WASHINGTON (Reuters) - President Donald Trump will lay out a more confrontational strategy toward Iran by the United States on Friday in a speech in which he is likely to strike a blow at an international Iran nuclear deal, complicating U.S. relations with European allies.
U.S. officials said Trump was expected to announce that he will not certify the 2015 Iran nuclear deal, believing the agreement is not in the national interests of the United States. He had certified it twice before but aides said he was reluctant to do so a third time.
Trump could have a last minute change of heart before he outlines his administration’s new approach toward Iran in speech at the White House at 12:45 p.m. EDT (1645 GMT) on Friday.
The step would not withdraw the United States from the deal but would give the U.S. Congress 60 days to decide whether to reimpose the sanctions on Tehran that were suspended under an agreement that was negotiated by the United States and other world powers during the administration of former President Barack Obama.
International inspectors say Iran is in technical compliance with the accord, but Trump says Tehran is in violation of the spirit of the agreement and has done nothing to rein in its ballistic missile programme or its financial and military support for Hezbollah and other extremist groups.
White House Chief of Staff John Kelly said the U.S. approach toward Iran is to work with allies in the Middle East to contain Tehran’s activities.
“We have footprints on the ground, naval and Air Force is there to just demonstrate our resolve, our friendship, and try to deter anything that any country out there may do,” Kelly said.

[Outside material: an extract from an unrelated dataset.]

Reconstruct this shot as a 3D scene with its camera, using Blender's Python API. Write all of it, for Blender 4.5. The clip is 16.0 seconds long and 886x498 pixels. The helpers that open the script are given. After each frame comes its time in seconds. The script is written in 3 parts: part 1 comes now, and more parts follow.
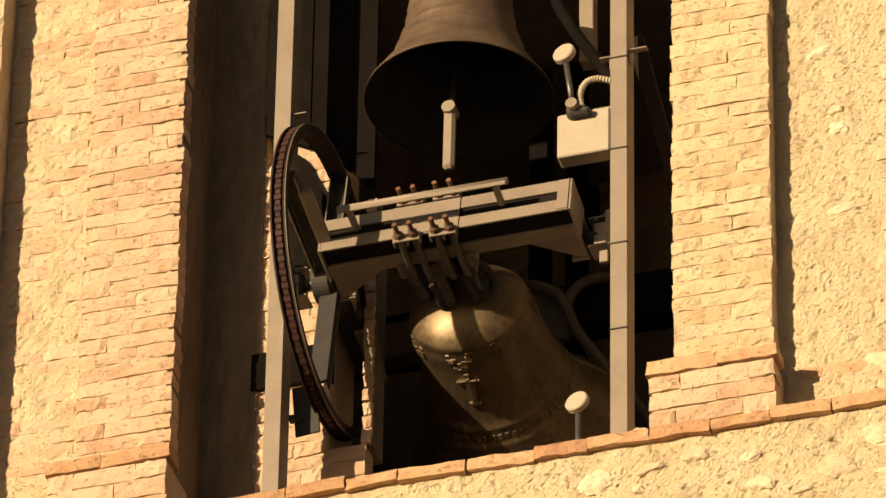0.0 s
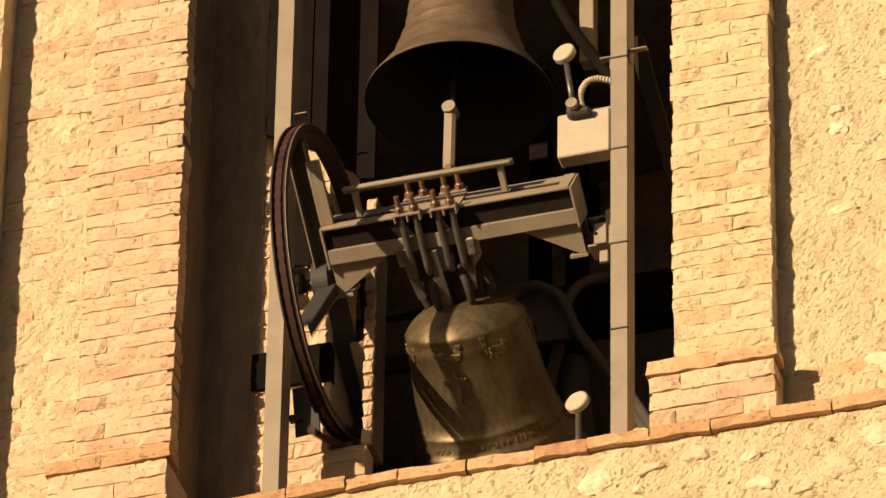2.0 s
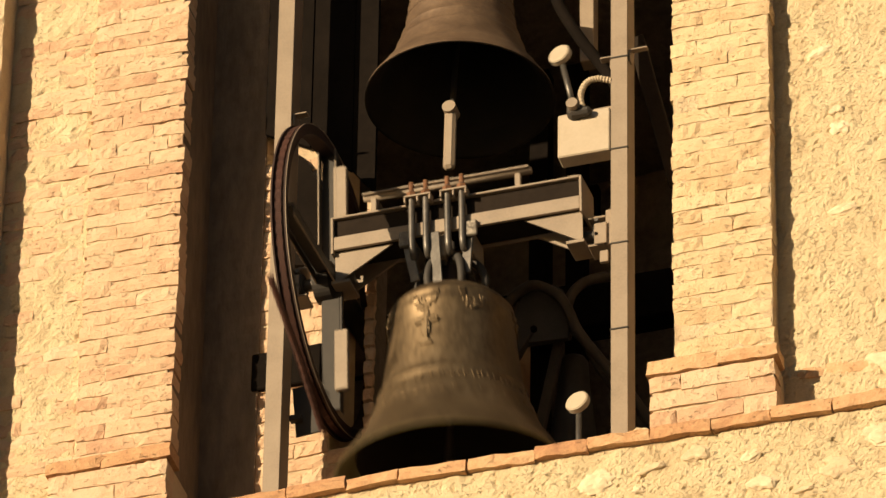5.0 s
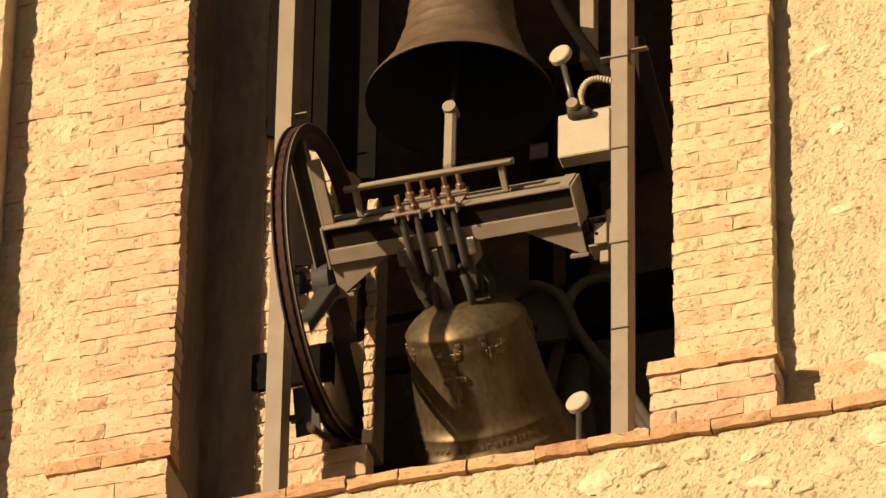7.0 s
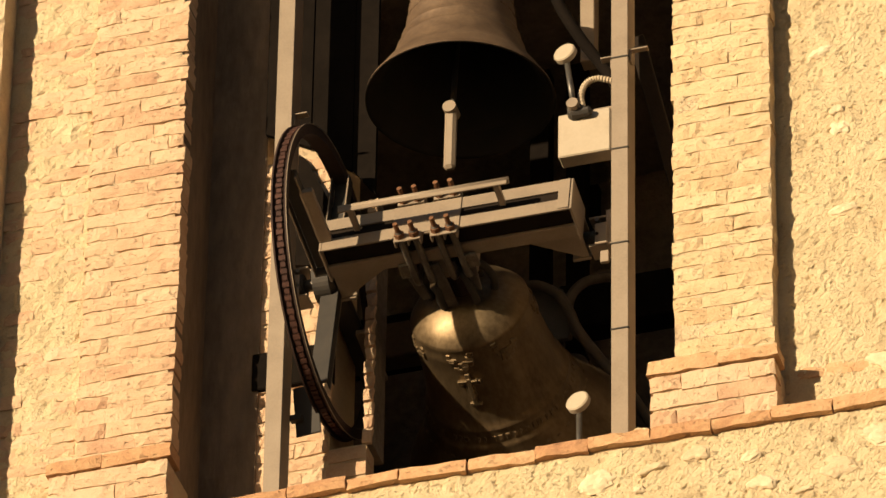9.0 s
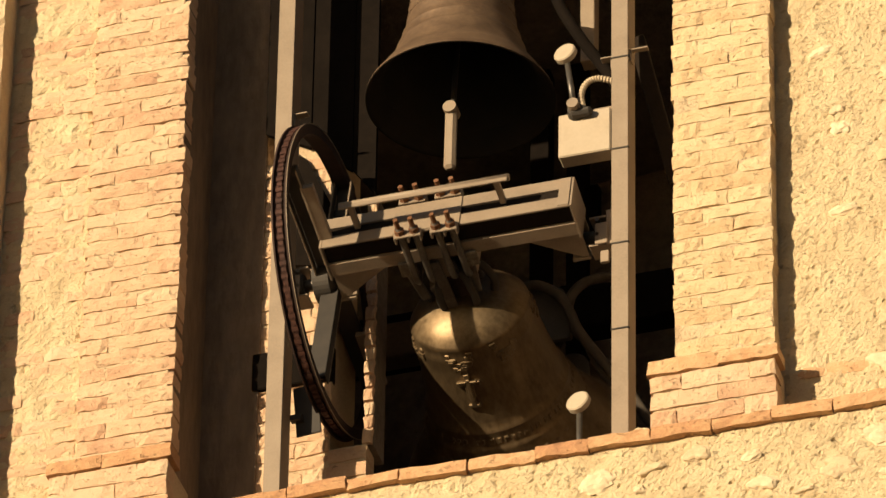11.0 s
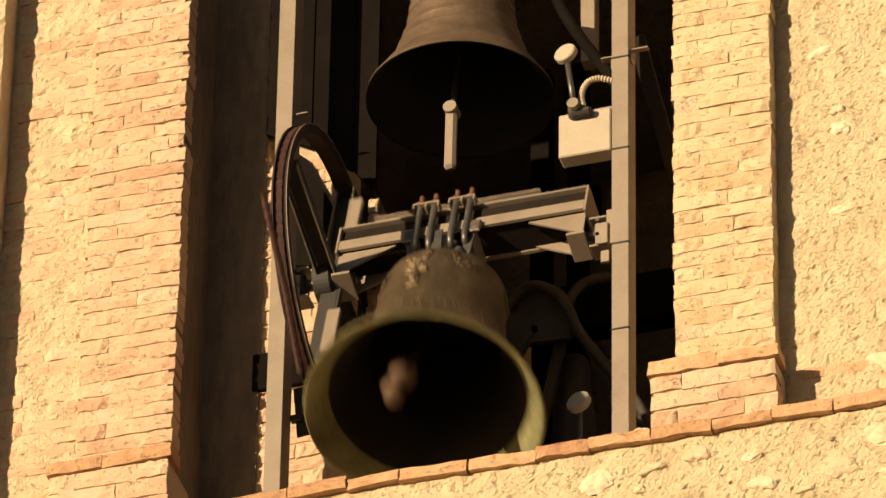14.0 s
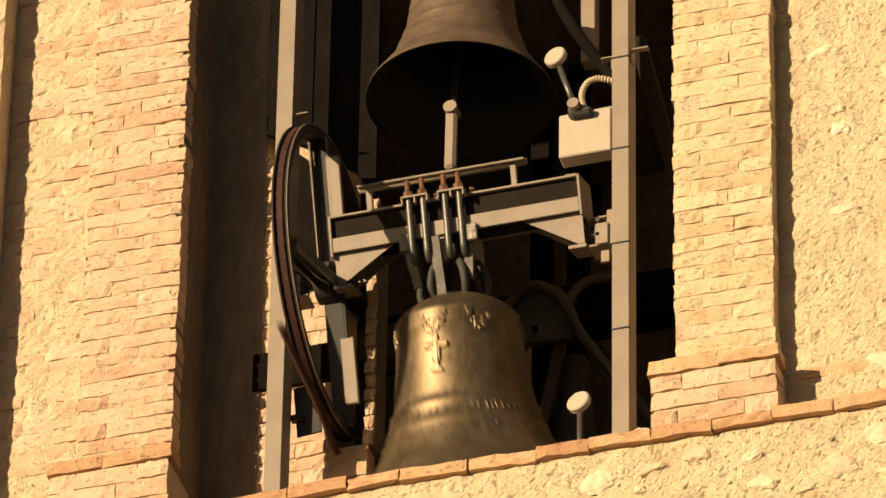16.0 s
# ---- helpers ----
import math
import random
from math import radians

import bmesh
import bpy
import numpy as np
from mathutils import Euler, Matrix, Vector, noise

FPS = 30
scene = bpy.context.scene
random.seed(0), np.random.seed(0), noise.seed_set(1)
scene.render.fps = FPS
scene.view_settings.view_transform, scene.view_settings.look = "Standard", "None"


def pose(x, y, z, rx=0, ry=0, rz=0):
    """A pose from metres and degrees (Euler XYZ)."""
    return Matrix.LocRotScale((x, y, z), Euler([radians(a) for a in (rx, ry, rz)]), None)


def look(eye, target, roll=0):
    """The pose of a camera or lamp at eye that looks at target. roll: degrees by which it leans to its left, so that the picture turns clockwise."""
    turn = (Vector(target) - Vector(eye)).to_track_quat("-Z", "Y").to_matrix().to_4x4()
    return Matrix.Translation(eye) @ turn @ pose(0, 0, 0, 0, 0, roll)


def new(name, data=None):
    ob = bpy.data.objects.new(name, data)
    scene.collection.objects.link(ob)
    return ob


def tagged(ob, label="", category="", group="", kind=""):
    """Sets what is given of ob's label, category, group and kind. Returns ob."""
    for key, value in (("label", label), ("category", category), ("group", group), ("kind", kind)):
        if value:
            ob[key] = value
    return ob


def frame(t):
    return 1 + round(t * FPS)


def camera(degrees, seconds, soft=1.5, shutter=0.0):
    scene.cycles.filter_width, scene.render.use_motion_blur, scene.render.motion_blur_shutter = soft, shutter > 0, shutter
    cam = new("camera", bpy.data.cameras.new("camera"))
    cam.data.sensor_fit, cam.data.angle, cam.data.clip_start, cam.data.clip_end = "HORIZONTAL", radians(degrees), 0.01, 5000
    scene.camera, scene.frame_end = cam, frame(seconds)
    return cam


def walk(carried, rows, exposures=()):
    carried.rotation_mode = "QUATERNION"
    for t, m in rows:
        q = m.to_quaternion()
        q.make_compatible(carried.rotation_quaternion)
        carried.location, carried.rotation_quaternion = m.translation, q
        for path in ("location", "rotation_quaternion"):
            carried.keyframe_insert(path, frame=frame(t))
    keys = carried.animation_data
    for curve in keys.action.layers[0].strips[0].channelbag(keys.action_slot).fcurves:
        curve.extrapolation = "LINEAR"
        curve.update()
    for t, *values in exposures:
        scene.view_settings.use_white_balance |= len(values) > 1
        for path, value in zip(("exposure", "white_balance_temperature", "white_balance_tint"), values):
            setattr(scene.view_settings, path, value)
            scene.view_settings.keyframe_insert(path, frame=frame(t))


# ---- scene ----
# The bell axis is the line y = 0, z = ZA; the brick piers stand at y = 0, the camera far below on the ground.
ZA = 21.88

# ---- camera ----
EYE = (8.06617, -25.69975, 1.65413)
AIM = Vector((-0.02323, -0.04342, 21.92579))
cam = camera(7.01, 16.0, soft=1.5, shutter=0.3)
walk(cam, [(0, look(EYE, AIM, 1.0)), (16, look(EYE, AIM + Vector((-0.0075, -0.0024, 0)), 1.0))], exposures=[(0, 0.44), (16, 0.44)])

# ---- sun and sky ----
SUN_TURN, SUN_RISE = 34.5, 9.0
world = bpy.data.worlds.new("sky")
scene.world = world
world.use_nodes = True
wn = world.node_tree
sky = wn.nodes.new("ShaderNodeTexSky")
sky.sky_type, sky.sun_disc = "NISHITA", False
sky.sun_elevation, sky.sun_rotation = radians(SUN_RISE), radians(180 + SUN_TURN)
wn.links.new(sky.outputs[0], wn.nodes["Background"].inputs[0])
wn.nodes["Background"].inputs[1].default_value = 0.04
sun = new("sun", bpy.data.lights.new("sun", "SUN"))
sun.data.energy, sun.data.angle, sun.data.color = 5.0, radians(0.5), (1.0, 0.78, 0.495)
sun.matrix_world = look((0, 0, 60), Vector((0, 0, 60)) + Vector((math.sin(radians(SUN_TURN)) * math.cos(radians(SUN_RISE)),
    math.cos(radians(SUN_TURN)) * math.cos(radians(SUN_RISE)), -math.sin(radians(SUN_RISE)))))


# ---- materials ----
def material(name, colours, rough=0.8, metal=0.0, grain=30.0, blotch=4.0, bump=0.3, depth=0.01, vary=0.0, pits=0.0, shine=0.5, stretch=None):
    """Two scales of noise mix the colours; fine grain gives relief; vary shifts the colour from piece to piece."""
    m = bpy.data.materials.new(name)
    m.use_nodes = True
    t = m.node_tree
    n, l = t.nodes, t.links
    b = n["Principled BSDF"]
    co = n.new("ShaderNodeTexCoord")
    info = n.new("ShaderNodeObjectInfo")
    add = n.new("ShaderNodeVectorMath")
    add.operation = "ADD"
    l.new(co.outputs["Object"], add.inputs[0])
    spread = n.new("ShaderNodeVectorMath")
    spread.operation = "SCALE"
    spread.inputs[0].default_value = (13.0, 7.0, 5.0)
    l.new(info.outputs["Random"], spread.inputs["Scale"])
    l.new(spread.outputs[0], add.inputs[1])
    place = add.outputs[0]
    if stretch:
        drawn = n.new("ShaderNodeMapping")
        drawn.inputs["Scale"].default_value = stretch
        l.new(place, drawn.inputs["Vector"])
        place = drawn.outputs[0]
    big, fine = n.new("ShaderNodeTexNoise"), n.new("ShaderNodeTexNoise")
    for node, scale, detail in ((big, blotch, 5.0), (fine, grain, 8.0)):
        node.inputs["Scale"].default_value, node.inputs["Detail"].default_value = scale, detail
        node.inputs["Roughness"].default_value = 0.62
        l.new(place, node.inputs["Vector"])
    mix = n.new("ShaderNodeMix")
    mix.data_type = "FLOAT"
    mix.inputs[0].default_value = 0.4
    l.new(big.outputs["Fac"], mix.inputs[2])
    l.new(fine.outputs["Fac"], mix.inputs[3])
    value = mix.outputs[0]
    if vary:
        ma = n.new("ShaderNodeMath")
        ma.operation = "MULTIPLY_ADD"
        ma.inputs[1].default_value, ma.inputs[2].default_value = vary, -vary / 2
        l.new(info.outputs["Random"], ma.inputs[0])
        su = n.new("ShaderNodeMath")
        su.operation = "ADD"
        l.new(value, su.inputs[0])
        l.new(ma.outputs[0], su.inputs[1])
        value = su.outputs[0]
    ramp = n.new("ShaderNodeValToRGB")
    el = ramp.color_ramp.elements
    stops = np.linspace(0.3, 0.7, len(colours))
    el[0].position, el[1].position = float(stops[0]), float(stops[-1])
    el[0].color, el[1].color = (*colours[0], 1), (*colours[-1], 1)
    for s, c in zip(stops[1:-1], colours[1:-1]):
        el.new(float(s)).color = (*c, 1)
    l.new(value, ramp.inputs[0])
    l.new(ramp.outputs[0], b.inputs["Base Color"])
    ro = n.new("ShaderNodeMapRange")
    ro.inputs[3].default_value, ro.inputs[4].default_value = max(rough - 0.15, 0.05), min(rough + 0.15, 1)
    l.new(fine.outputs["Fac"], ro.inputs[0])
    l.new(ro.outputs[0], b.inputs["Roughness"])
    b.inputs["Metallic"].default_value = metal
    b.inputs["Specular IOR Level"].default_value = shine
    if pits:
        # crumbled holes and grit, each a few millimetres across
        hole = n.new("ShaderNodeTexNoise")
        hole.inputs["Scale"].default_value, hole.inputs["Detail"].default_value, hole.inputs["Roughness"].default_value = pits, 4.0, 0.7
        flat = n.new("ShaderNodeMapping")
        flat.inputs["Scale"].default_value = (0.7, 1.0, 1.3)
        l.new(add.outputs[0], flat.inputs["Vector"])
        l.new(flat.outputs[0], hole.inputs["Vector"])
        cut = n.new("ShaderNodeMapRange")
        cut.inputs[1].default_value, cut.inputs[2].default_value = 0.6, 0.68
        l.new(hole.outputs["Fac"], cut.inputs[0])
        sub = n.new("ShaderNodeMath")
        sub.operation = "MULTIPLY_ADD"
        sub.inputs[1].default_value = -0.32
        l.new(cut.outputs[0], sub.inputs[0])
        l.new(mix.outputs[0], sub.inputs[2])
    if bump:
        bu = n.new("ShaderNodeBump")
        bu.inputs["Strength"].default_value, bu.inputs["Distance"].default_value = bump, depth
        l.new(sub.outputs[0] if pits else mix.outputs[0], bu.inputs["Height"])
        l.new(bu.outputs[0], b.inputs["Normal"])
    return m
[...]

European allies are warning of a split with the United States on the issue.
This week, Trump has heard appeals from British Prime Minister Theresa May and French President Emmanuel Macron for the United States to certify the deal for the sake of allied unity.
“It’s imperative that Europe sticks together on this issue,” German Foreign Minister Sigmar Gabriel told the RND German newspaper group. “We also have to tell the Americans that their behaviour on the Iran issue will drive us Europeans into a common position with Russia and China against the USA.”
Signed by the United States, Britain, France, Germany, Russia, China, the European Union and Iran, the deal lifted sanctions on Tehran in exchange for curbs on its nuclear programme.
Trump has called the accord “an embarrassment” and “the worst deal ever.”
European officials have categorically ruled out renegotiating the deal, but have said they share Trump’s concerns over Iran’s destabilising influence in the Middle East.
The threat of new action from Washington has prompted a public display of unity from the rival factions among Iran’s rulers.
CIA Director Mike Pompeo on Thursday kept up a steady drumbeat of Trump administration criticism of Iran, saying Tehran is “mounting a ruthless drive to be the hegemonic power in the region.”
Iran’s intelligence service and the Islamic Revolutionary Guard Corps “are the cudgels of a despotic theocracy, with the IRGC accountable only to a Supreme Leader. They’re the vanguard of a pernicious empire that is expanding its power and influence across the Middle East,” Pompeo said in remarks at the University of Texas in Austin.
In Tampa, Florida, the head of U.S. Central Command said he was concerned about Iran’s long-term activities in the region and he would continue to focus on protecting U.S. troops, even as Iran has said U.S. regional military bases would be at risk if further sanctions were passed.
“Iran is kind of a long-term destabilising actor in the region and so we remain concerned about their activities as well,” U.S. General Joseph Votel told reporters.